## Task statement
How many of the lines that follow contain the word "group"? Give only the number.

--- begin Dataset section ---

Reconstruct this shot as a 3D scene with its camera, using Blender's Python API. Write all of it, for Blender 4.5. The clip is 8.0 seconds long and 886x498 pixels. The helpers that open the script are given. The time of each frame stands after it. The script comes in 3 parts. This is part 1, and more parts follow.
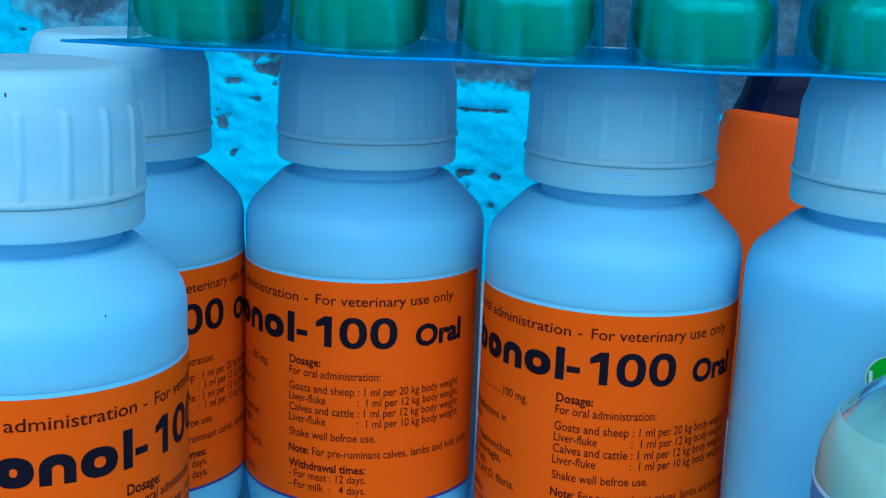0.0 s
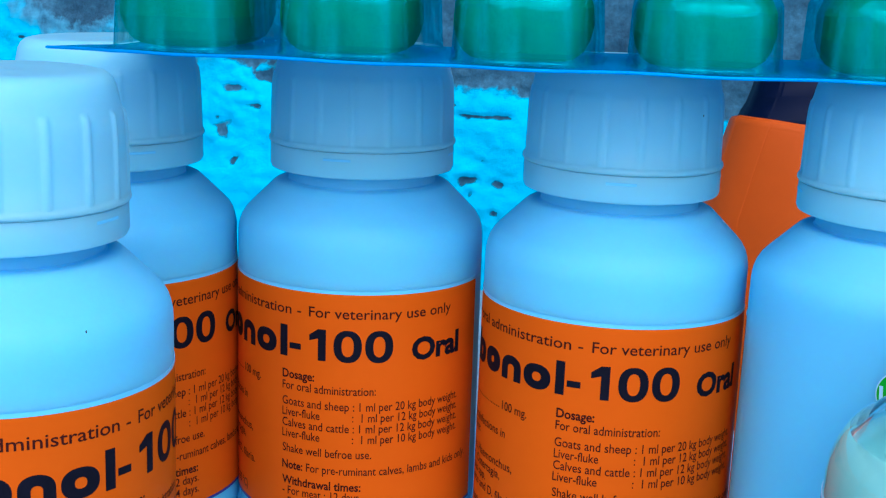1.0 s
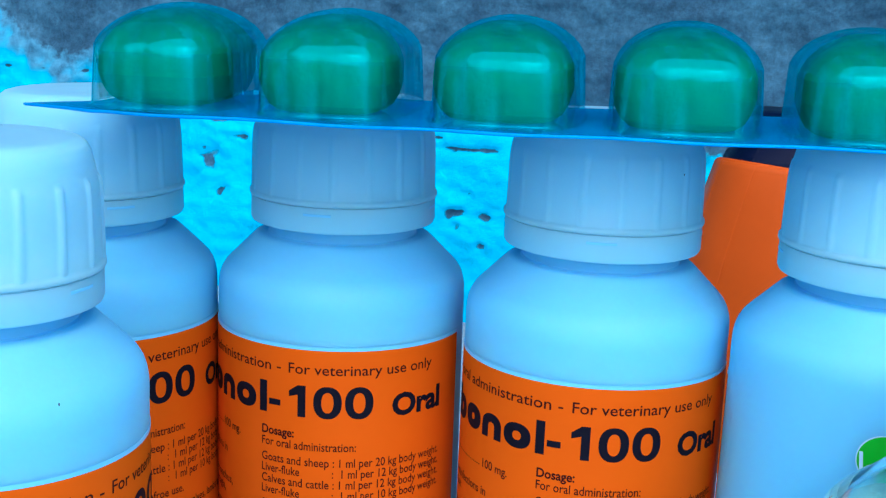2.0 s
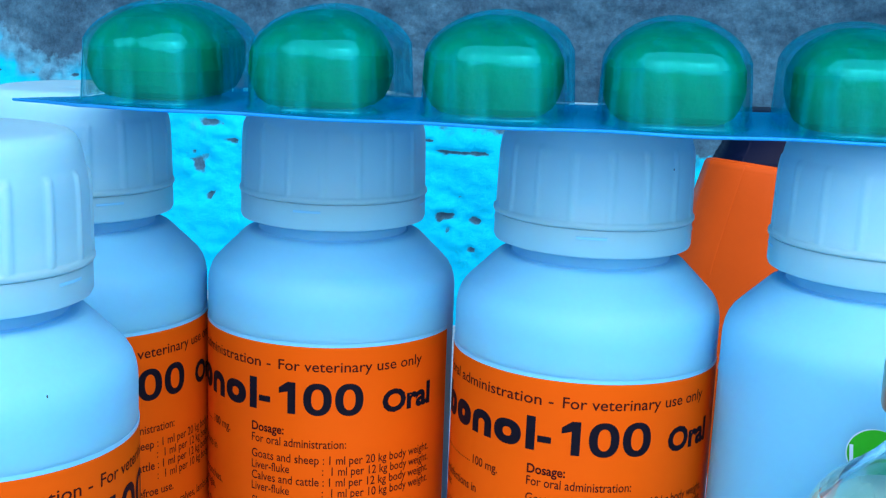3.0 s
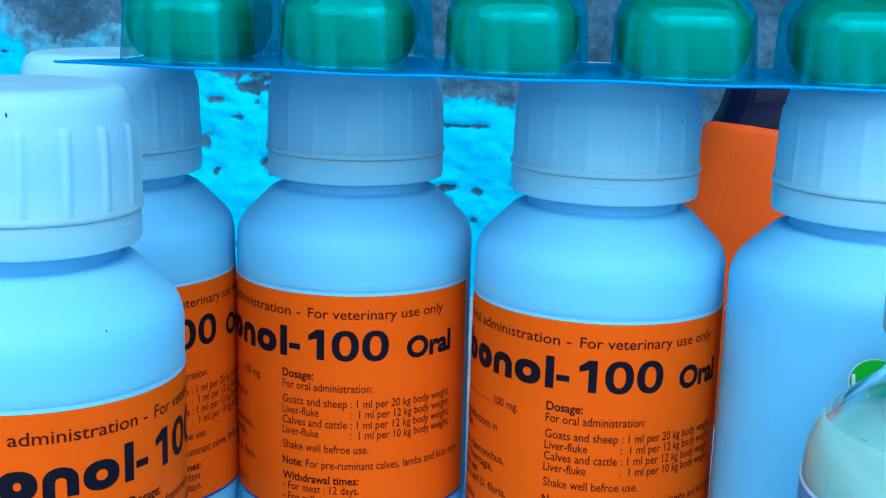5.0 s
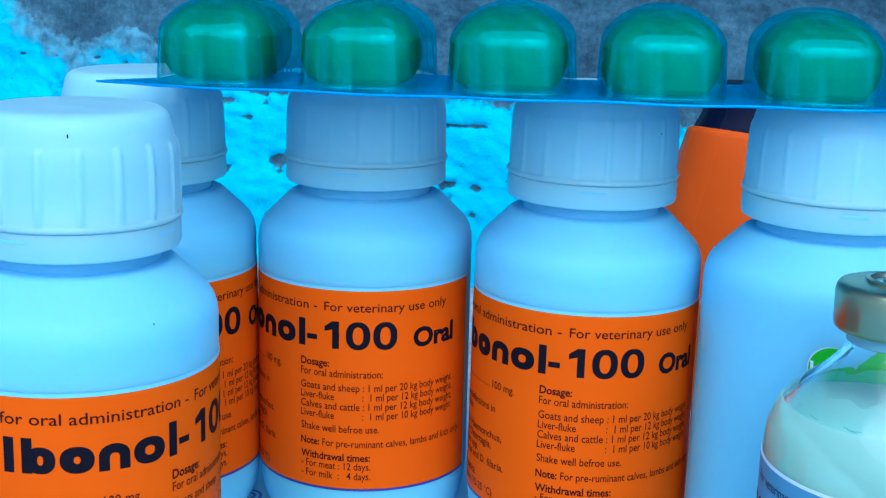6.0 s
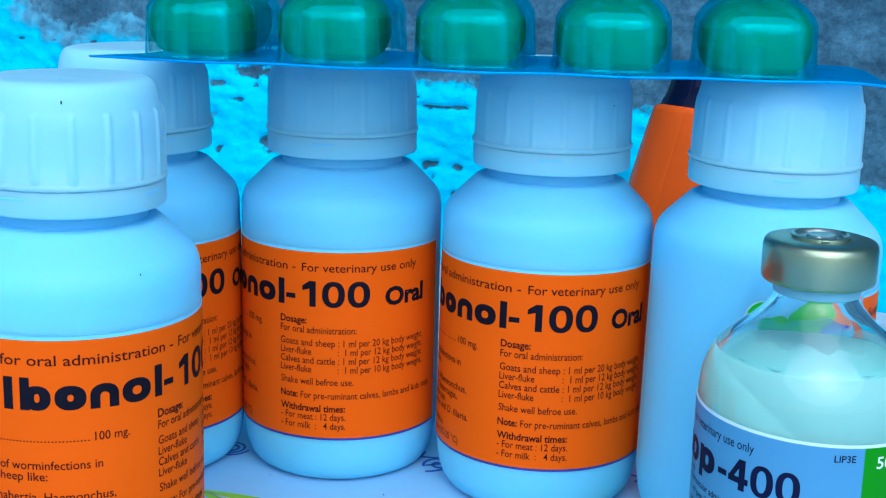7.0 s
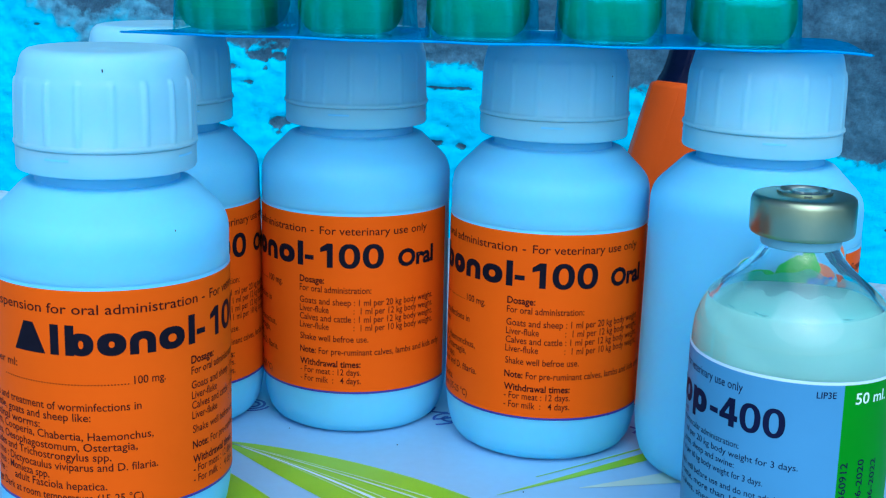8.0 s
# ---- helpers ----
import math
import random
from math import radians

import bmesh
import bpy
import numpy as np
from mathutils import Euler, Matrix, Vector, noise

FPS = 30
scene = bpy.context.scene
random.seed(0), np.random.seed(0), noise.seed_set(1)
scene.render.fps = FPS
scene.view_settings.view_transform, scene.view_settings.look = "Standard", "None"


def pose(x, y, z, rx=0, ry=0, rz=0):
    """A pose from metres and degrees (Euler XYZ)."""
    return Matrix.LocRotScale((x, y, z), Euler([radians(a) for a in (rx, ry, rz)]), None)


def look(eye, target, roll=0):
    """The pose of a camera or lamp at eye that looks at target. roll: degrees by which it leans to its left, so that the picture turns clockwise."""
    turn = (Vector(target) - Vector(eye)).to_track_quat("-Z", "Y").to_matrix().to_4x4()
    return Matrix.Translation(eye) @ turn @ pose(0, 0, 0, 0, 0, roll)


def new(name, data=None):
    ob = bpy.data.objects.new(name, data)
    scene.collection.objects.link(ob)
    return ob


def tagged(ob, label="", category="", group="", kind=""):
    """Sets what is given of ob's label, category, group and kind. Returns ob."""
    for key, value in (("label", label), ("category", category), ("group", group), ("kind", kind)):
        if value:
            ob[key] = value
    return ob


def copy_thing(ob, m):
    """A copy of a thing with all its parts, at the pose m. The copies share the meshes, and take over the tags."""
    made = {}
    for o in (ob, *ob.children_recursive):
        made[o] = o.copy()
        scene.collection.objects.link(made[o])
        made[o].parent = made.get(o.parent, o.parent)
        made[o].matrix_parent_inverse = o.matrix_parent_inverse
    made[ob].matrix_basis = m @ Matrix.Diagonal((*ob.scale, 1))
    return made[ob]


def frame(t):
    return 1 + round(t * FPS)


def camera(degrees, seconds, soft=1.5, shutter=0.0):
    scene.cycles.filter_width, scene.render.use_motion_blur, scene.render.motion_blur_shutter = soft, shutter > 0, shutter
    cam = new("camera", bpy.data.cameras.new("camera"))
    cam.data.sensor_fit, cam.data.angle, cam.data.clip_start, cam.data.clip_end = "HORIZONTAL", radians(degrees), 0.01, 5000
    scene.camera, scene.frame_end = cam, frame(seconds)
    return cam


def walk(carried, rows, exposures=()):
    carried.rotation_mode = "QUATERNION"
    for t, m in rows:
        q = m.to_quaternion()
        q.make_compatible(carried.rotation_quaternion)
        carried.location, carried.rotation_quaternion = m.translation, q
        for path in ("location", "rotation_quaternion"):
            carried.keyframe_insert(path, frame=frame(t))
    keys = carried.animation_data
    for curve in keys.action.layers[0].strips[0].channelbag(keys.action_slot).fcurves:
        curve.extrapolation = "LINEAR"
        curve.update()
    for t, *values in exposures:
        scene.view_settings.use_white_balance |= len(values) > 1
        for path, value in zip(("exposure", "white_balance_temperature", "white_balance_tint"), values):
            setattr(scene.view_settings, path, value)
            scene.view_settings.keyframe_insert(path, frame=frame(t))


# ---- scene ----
cam = camera(37.69, 8.0, soft=1.2)
ROWS = [
    (0.0, 0.00025, -0.06289, 0.12680, 77.12, -1.84, 0.24),
    (0.5, 0.00310, -0.05977, 0.12799, 77.24, -1.76, 0.44),
    (1.0, 0.00232, -0.05569, 0.12602, 77.42, -1.66, 0.53),
    (1.5, 0.00372, -0.05262, 0.13472, 77.74, -1.78, 0.37),
    (3.0, 0.00479, -0.05297, 0.13190, 78.33, -1.82, -0.15),
    (3.5, 0.00349, -0.05650, 0.12826, 78.89, -1.86, -0.57),
    (4.0, 0.00057, -0.05878, 0.12660, 78.76, -1.67, -0.68),
    (4.5, -0.00181, -0.06203, 0.12446, 78.42, -1.44, -0.70),
    (5.0, -0.00225, -0.06755, 0.12694, 77.89, -1.27, -0.91),
    (6.5, -0.00493, -0.10834, 0.13744, 77.16, -1.24, -1.08),
    (7.0, 0.00273, -0.11788, 0.13410, 76.97, -1.26, -1.06),
    (7.5, 0.00019, -0.13056, 0.13344, 76.89, -1.24, -1.14),
    (8.0, -0.00054, -0.13928, 0.13142, 76.63, -1.02, -1.20),
]
EXPOSURES = [(0, 0.30, 5350, 13), (0.5, 0.31, 5350, 13), (0.8, 0.46, 5350, 13), (1.3, 0.80, 5400, 12), (1.6, 0.80, 5400, 12), (2.7, 0.86, 5800, 20),
             (3.6, 0.86, 5900, 20), (4.4, 0.78, 5600, 16), (5, 0.72, 5450, 14), (6.5, 0.76, 5500, 14), (7.5, 0.75, 5400, 13), (8, 0.58, 5350, 12)]
walk(cam, [(t, pose(x, y, z, rx, ry, rz)) for t, x, y, z, rx, ry, rz in ROWS], EXPOSURES)

# ---- light ----
world = bpy.data.worlds.new("sky")
scene.world = world
world.use_nodes = True
wn, wl = world.node_tree.nodes, world.node_tree.links
sky = wn.new("ShaderNodeTexSky")
sky.sky_type = 'NISHITA'
sky.sun_disc = False
sky.sun_elevation = radians(45)
sky.dust_density = 2.6
sky.sun_rotation = radians(176)
wn["Background"].inputs["Strength"].default_value = 0.10
wl.new(sky.outputs["Color"], wn["Background"].inputs["Color"])
sun_data = bpy.data.lights.new("sun", 'SUN')
sun_data.energy = 1.1
sun_data.angle = radians(75)
sun_data.color = (1.0, 0.985, 0.97)
sun = new("sun", sun_data)
sun.matrix_world = look((0.08, -1.2, 1.35), (0, 0, 0))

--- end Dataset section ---

## Full solution
3